Lifestyle May 25, 2017 at 09:00 am

Harvard Student Graduates with Honors After Submitting Rap Album as Thesis

Mark Babatunde May 25, 2017 at 09:00 am

May 25, 2017 at 09:00 am | Lifestyle

Harvard student Obasi Shaw has made headlines for submitting a rap album as his final year thesis and graduating with honors.

An English major, Shaw has become the first Harvard student to create a rap album as a senior thesis, according to the Huffington Post.

Shaw’s 10-track album, entitled “Liminal Minds,” a play on the hit CBS series “Criminal Minds,” received a summa cum laude minus — the second highest grade in the department — with his thesis advisor describing him as a “serious artist and an amazing guy.”

Shaw’s album is inspired by classic English literature, such as Geoffrey Chaucer’s “The Canterbury Tales,” as well as new-school hip-hop heavyweights Chance the Rapper and Kendrick Lamar.

Harvard does not require seniors to submit a thesis, but it is a requirement for those seeking to graduate with honors.

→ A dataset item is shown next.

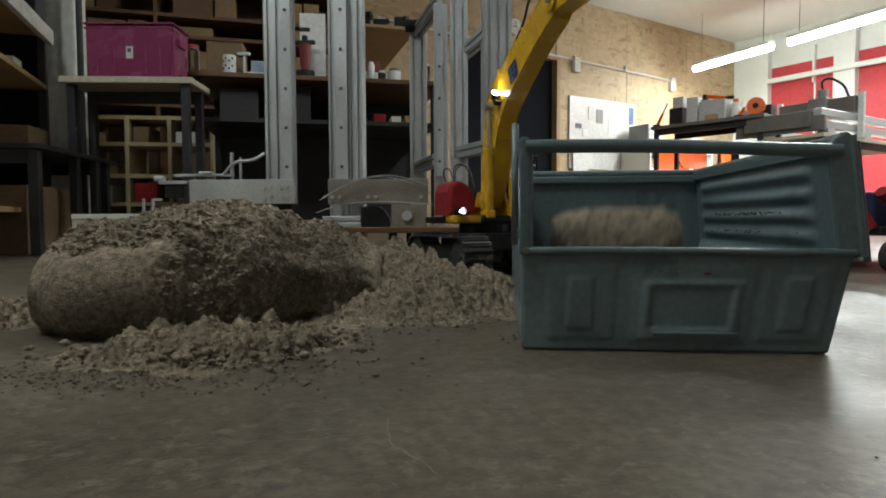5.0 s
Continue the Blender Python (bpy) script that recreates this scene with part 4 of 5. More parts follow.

The 20-year-old from Stone Mountain, Georgia, said he never thought a non-conventional thesis like a rap album would be accepted by an ivy league institution, such as Harvard.

Yet, Shaw says his mother encouraged him to submit an album after watching him write rap lyrics and hearing him perform at open mic events.

Obasi Shaw

Photo credit: YouTube

Raised in a devout Christian household, Shaw listened almost exclusively to Christian rap while growing up, but then he took a liking to the music of the aforementioned secular artists due to their socially conscious lyrics.

Shaw, who will work as a software engineer at Google after graduation, says he hopes his album can help change the public’s perceptions about rap music, “Some people don’t consider rap a high art form. But poetry and rap are very similar. Rhyming poems were very common in old English poetry.”

Shaw sees his album as a sociopolitical commentary on the plight of African Americans, combining elements of Middle English poetry with issues of racial identity in America.

“[African-Americans are] free, but the effects of slavery still exist.

“Each song is an exploration of that state between slavery and freedom,” Shaw says.

The album, which is available online for free, also explores the Black Lives Matter movement, former U.S. President Barack Obama (swoon), and mass incarceration.